Today’s review is brought to you by the letter “S” as in “Short Story!” And…in keeping with the theme of “Short & Sweet” let’s just get right down to business. (Ok, maybe it’s less “theme” related and more “there’s a pizza waiting for me in the other room” related.) Anyways…
“Elephant” by Jim Breslin
In this debut collection of stories, Jim Breslin explores the soul of suburbia; the disenfranchised and the desperate. The characters in these twenty-one stories struggle to mend relationships and find redemption. Sometimes funny, often sad, the unsettling stories in Elephant portray the suburban landscape of loneliness and hope.
A man is tempted by memories of his past life after his drunk ex-wife pays a surprise visit. A couple wrestles with their fruitless attempts to have children. An eccentric homeowner issues a series of comical concerns to his lawn care company. A young woman discovers her boyfriend has placed a Craigslist ad seeking a three-way. A husband tests the reciprocity of his wife’s love only to find himself in the throes of a dangerous free fall.
Short stories, (unlike novels) take a very distinct “brand” (I guess you can say) of author to write them. (The same (if you are curious) can be said for the people who read (and enjoy) them.) Why? Because short stores are written as if strapped to a time bomb. While “novels” are laced with hundreds (if not thousands) of pages filled with adjectives, short stories are chopped, condensed, and (more often than not) offered up on a very blunt serving platter.
Does this mean that cohesion, (and enlightenment) cannot be achieved with so few words? Of course not, if just takes a master of manipulation to do so successfully.
Who here has watched the film “The Adjustment Bureau?” How about “Keith?” Did you know that both of these movies were based on short stories? No? (Yay me for teaching you something today.)
These are just 2 examples of short story brilliance, AND…evidence to the fact that it does not take a million words to tell a good story. It simply takes focus.
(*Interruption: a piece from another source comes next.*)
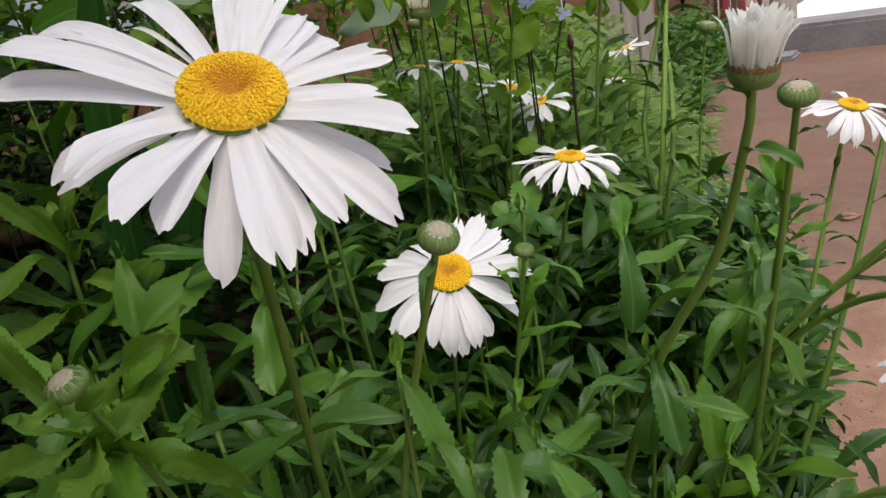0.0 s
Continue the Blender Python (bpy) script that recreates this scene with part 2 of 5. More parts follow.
def earth_material(name, low, mid, high, dark, far_brown=0.0):
    m, n, l, b = material(name, 0.92)
    co = n.new("ShaderNodeTexCoord").outputs["Object"]
    big = noise_tex(n, l, co, 1.6, 6.0, 0.6)
    small = noise_tex(n, l, co, 45.0, 8.0, 0.7)
    grain = noise_tex(n, l, co, 420.0, 6.0, 0.75)
    f = maths(n, l, "ADD", maths(n, l, "MULTIPLY", big, 0.4), maths(n, l, "ADD", maths(n, l, "MULTIPLY", small, 0.4), maths(n, l, "MULTIPLY", grain, 0.3)))
    patch = noise_tex(n, l, co, 9.0, 5.0, 0.65)
    f = maths(n, l, "ADD", f, maths(n, l, "MULTIPLY_ADD", patch, 0.3, -0.15))
    base = ramp(n, l, f, [(0.36, low), (0.54, mid), (0.74, high)])
    specks = n.new("ShaderNodeTexVoronoi")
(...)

This is the problem I had with Mr. Breslin’s stories. No focus. While some of them were good (for example: Elephant, and We’re Not Dog People) others felt like interrupted thoughts. Not all authors are the same (I’m no where near stupid enough to believe this) and each has their own unique writing style, but I think it is very important for authors not to get too wrapped up in their own prosaic thoughts when trying to get a point across. (Hmmm, that sounded a bit harsh. Let me try again.) Though the writing was good, (even impressive in parts) and yes…the stories did indeed make you think, (which I believe to be Breslin’s main initiative in writing them to begin with) overall they were a tad TOO abstract. Which (I’m sorry to say) may actually have an adverse reaction and PUSH “causal readers” away instead of drawing them IN.
If you are going to tell a story, even a short one, you must make sure it is still a story.
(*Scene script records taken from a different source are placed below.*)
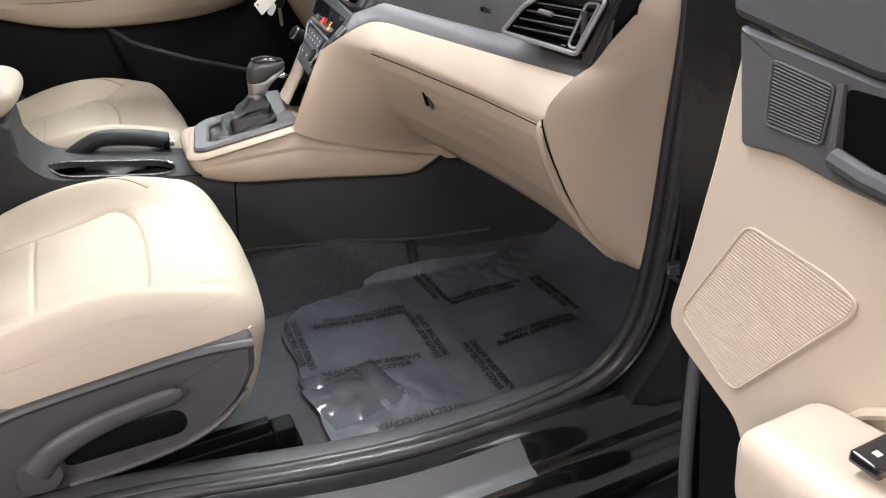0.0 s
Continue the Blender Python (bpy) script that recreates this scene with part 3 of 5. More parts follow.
belt_ob = thing("seat_belt", (-0.75, 0.62, 0.5), "black driver seat belt hanging from the centre pillar", "seat belt")


def strap(line, w, t=0.0012):
    """A flat band: its middle line, half its width along x."""
    rows = [[(q[0] - w, q[1], q[2]), (q[0], q[1] - 0.0008, q[2]), (q[0] + w, q[1], q[2])] for q in line]
    return slab(np.array(rows), t)


sl = curve([(-0.745, 0.566, 1.308), (-0.742, 0.564, 1.25), (-0.735, 0.556, 1.15), (-0.730, 0.553, 1.06), (-0.735, 0.592, 0.96), (-0.742, 0.615, 0.88), (-0.745, 0.622, 0.72), (-0.745, 0.622, 0.5)], 8)
part("webbing", strap(sl, 0.0235), WEBBING, belt_ob, "black woven webbing")
part("guide_loop", join(tube(curve([(-0.790, 0.574, 1.322), (-0.785, 0.570, 1.303), (-0.745, 0.566, 1.298), (-0.705, 0.568, 1.308), (-0.696, 0.572, 1.334), (-0.706, 0.574, 1.342), (-0.716, 0.572, 1.324), (-0.745, 0.572, 1.316)], 8), 0.008, 8), rbox((-0.745, 0.578, 1.312), (0.040, 0.008, 0.012), 0.006, (5, 3, 3))), BLACK, belt_ob, "black belt guide loop")
tongue = part("tongue", join(plate(rounded([(-0.750, 1.012), (-0.706, 1.016), (-0.710, 0.998), (-0.714, 0.965), (-0.741, 0.963), (-0.744, 0.995)], 0.004), 0, 0.003, lambda u, v, w: (u, 0.528 + w, v + 0.034), 0.0008)), STEEL, belt_ob, "bright steel belt tongue")
part("slot", rbox((-0.7275, 0.527, 1.009), (0.0075, 0.0014, 0.006), 0.0008, (2, 1, 2)), VOID, tongue)
part("tongue_cover", rbox((-0.7275, 0.530, 1.060), (0.036, 0.007, 0.010), (0.008, 0.005, 0.006), (5, 3, 3)), BLACK, belt_ob, "black plastic tongue cover")
part("stop_clip", tube([(-0.763, 0.527, 1.079), (-0.763, 0.526, 1.054), (-0.692, 0.526, 1.056), (-0.691, 0.527, 1.082)], 0.003, 6), STEEL, belt_ob)

set_in()

# ---- open passenger door ----
PD0, PDU, PDW = np.array((0.237, -1.027, 0.0)), np.array((0.03, -0.9995, 0.0)), np.array((-0.9995, -0.03, 0.0))


def pd(u, z, w):
    """A place on the open door: out from the hinge, height, towards the cabin side."""
    q = PD0 + PDU * (1.087 * u - 0.098 * z + 0.057) + PDW * w
    return (q[0], q[1], 1.005 * z + 0.21 * u + 0.104)


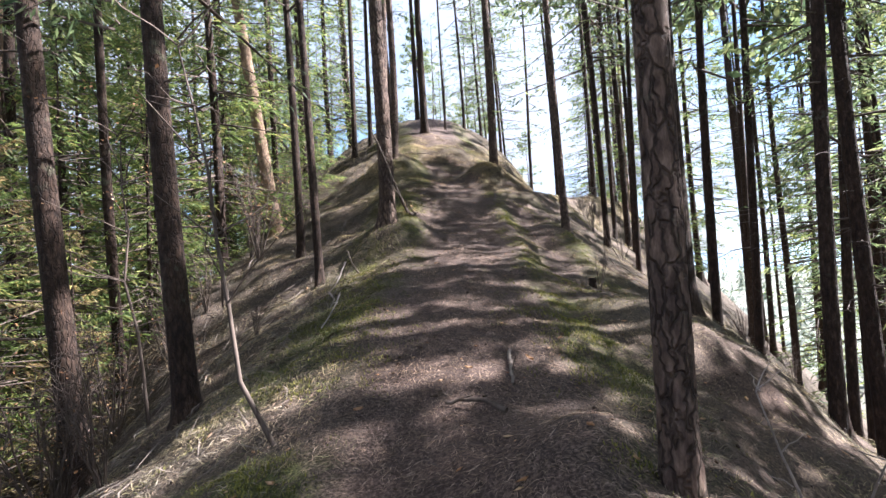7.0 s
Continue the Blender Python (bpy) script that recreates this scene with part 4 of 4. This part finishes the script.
shrub("leafless pale shrub beside the mound's pine", 2.05, 10.2, 0.75, 2, 5, GREYSTICK)
shrub("single bare shoot beside the old spruce", -1.2, 2.85, 0.85, 1, 6, lean=(-0.05, 0.05))
shrub("single bare shoot beside the old spruce", -2.25, 4.6, 0.8, 1, 7, lean=(-0.1, 0.1))
shrub("small dry shoots in the mound's grass", -1.75, 3.9, 0.45, 3, 21)
shrub("small dry shoots in the mound's grass", -0.75, 3.4, 0.32, 3, 22, GREYSTICK)
shrub("small dry shoots in the mound's grass", -2.6, 4.9, 0.6, 4, 23)
shrub("small dry shoots in the mound's grass", -1.3, 4.3, 0.28, 4, 24, GREYSTICK)
stick("fallen_branch", "pale bleached stick lying on the trodden earth", [(-0.42, 3.5, 0.015), (-0.2, 3.52, 0.015)], 0.011, 0.008, GREYSTICK, seed=25)
shrub("thin leaning sapling with a few withered leaves", 0.12, 12.05, 2.6, 1, 8, leaves=6, lean=(-0.2, 0.16))
shrub("thin sapling with withered red-brown leaves on the bank", -1.45, 14.9, 3.2, 1, 9, leaves=150, lean=(-0.1, 0.05))
shrub("bare shrub with dark stems at the bank's edge", 3.55, 14.2, 0.7, 3, 10, lean=(0.1, 0.05))
shrub("bare twiggy shrub on the valley edge", 6.6, 19.6, 1.1, 5, 11)
shrub("bare twiggy shrub on the valley edge", 7.2, 21.0, 1.3, 6, 12)
shrub("bare twiggy shrub on the valley edge", 6.3, 18.0, 1.0, 5, 13)
shrub("pale leafless shrub on the shaded bank", 1.7, 22.3, 1.1, 2, 14, GREYSTICK)
proto = shrub("tangled brown shrub with withered leaves on the bank", -2.9, 12.4, 1.7, 9, 15, leaves=160)
proto2 = shrub("tangled leafless shrub on the bank", -1.6, 16.6, 1.4, 10, 16)
for k in range(26):
    y = float(r3.uniform(9.5, 26))
    x = float(np.interp(y, GY, GX) - r3.uniform(3.2, 8.5))
    copy_thing((proto, proto2)[k % 2], pose(x, y, float(ground_z(x, y)), 0, 0, float(r3.uniform(0, 360))) @ Matrix.Scale(float(r3.uniform(0.6, 1.2)), 4))
for k in range(11):
    y = float(r3.uniform(10, 24))
    x = float(np.interp(y, GY, GX) + r3.uniform(4.2, 8))
    copy_thing(proto2, pose(x, y, float(ground_z(x, y)), 0, 0, float(r3.uniform(0, 360))) @ Matrix.Scale(float(r3.uniform(0.4, 0.9)), 4))
for n, (x, y, size) in enumerate(((-1.25, 13.2, 0.8), (-1.7, 13.6, 0.9), (-1.0, 14.5, 0.7), (-0.4, 15.6, 0.45), (-2.4, 13.9, 1.0), (-2.0, 15.6, 0.9), (-1.4, 17.8, 0.8), (-0.9, 19.4, 0.7), (0.2, 20.6, 0.5), (-2.9, 17.0, 1.0))):
    copy_thing((proto2, proto)[n % 3 == 2], pose(x, y, float(ground_z(x, y)), 0, 0, 67.0 * n) @ Matrix.Scale(size, 4))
Now, before you get your La Perla panties in a wad, let me make one thing very clear. I am NOT opposed to short stories. I am not opposed to literature that evokes reflection, or appreciation of self-worth. What I’m not keen on is the illusion of plots.
So, here is where I stand… I have read better, I have read worse, but if it were up to me… I would fill my lunch hour with something more filling and less fluffy.
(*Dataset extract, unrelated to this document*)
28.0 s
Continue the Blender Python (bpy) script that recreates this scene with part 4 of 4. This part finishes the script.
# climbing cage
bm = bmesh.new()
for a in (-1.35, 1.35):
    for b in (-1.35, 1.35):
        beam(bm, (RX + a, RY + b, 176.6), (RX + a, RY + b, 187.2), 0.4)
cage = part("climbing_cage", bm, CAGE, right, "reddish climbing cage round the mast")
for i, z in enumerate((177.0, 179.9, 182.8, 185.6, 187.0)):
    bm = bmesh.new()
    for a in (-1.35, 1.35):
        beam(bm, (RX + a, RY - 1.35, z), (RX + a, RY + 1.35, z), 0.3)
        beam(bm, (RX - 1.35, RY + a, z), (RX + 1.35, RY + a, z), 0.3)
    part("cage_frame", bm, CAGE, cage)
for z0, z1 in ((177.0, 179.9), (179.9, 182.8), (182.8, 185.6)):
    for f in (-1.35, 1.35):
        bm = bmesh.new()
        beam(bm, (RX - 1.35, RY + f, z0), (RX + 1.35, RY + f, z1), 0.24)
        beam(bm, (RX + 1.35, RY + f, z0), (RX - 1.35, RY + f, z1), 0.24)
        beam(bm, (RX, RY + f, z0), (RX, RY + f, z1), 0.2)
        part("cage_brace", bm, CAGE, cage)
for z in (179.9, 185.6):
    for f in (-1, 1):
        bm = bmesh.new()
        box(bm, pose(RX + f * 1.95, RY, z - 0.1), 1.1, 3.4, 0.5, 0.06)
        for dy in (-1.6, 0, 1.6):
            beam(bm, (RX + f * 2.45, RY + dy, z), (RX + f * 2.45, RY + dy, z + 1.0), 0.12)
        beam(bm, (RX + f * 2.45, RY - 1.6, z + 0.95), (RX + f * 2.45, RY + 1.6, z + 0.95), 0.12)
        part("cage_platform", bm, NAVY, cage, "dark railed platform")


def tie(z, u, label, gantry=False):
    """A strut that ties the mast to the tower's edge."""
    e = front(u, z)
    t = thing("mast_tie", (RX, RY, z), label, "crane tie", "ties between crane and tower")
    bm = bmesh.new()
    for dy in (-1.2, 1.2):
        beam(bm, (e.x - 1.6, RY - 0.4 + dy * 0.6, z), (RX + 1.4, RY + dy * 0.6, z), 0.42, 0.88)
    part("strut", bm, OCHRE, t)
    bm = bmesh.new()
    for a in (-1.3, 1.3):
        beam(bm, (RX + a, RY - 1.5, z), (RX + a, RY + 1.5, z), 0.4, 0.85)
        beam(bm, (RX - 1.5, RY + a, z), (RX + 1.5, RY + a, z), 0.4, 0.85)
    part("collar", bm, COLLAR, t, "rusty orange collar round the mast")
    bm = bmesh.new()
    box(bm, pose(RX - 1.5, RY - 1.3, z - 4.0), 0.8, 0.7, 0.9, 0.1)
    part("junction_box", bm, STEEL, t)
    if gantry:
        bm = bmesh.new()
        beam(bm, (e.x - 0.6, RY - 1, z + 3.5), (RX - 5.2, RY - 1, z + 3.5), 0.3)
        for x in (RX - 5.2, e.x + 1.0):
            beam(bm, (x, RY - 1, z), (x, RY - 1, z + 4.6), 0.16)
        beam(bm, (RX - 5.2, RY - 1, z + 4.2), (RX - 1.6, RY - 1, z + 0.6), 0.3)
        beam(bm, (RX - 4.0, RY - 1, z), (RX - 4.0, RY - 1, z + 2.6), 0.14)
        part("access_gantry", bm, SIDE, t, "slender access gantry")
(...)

Happy Reading my fellow Kindle-ites and remember: Sometimes good things come in small packages and sometimes it’s just a pair of socks from your Aunt Hilda.
Click images for complete details.[Rating:3/5] <–If you are curious why the 3… I LOVE the cover art & feel that it deserves a little credit. Otherwise…I would have gone with a 2.5
Note: In case you are interested… “The Adjustment Bureau” is based on the short story “Adjustment Team” by Philip K Dick and “Keith” is based of a short story (of the same name) by Ron Carlson, found in his anthology “The Hotel Eden.”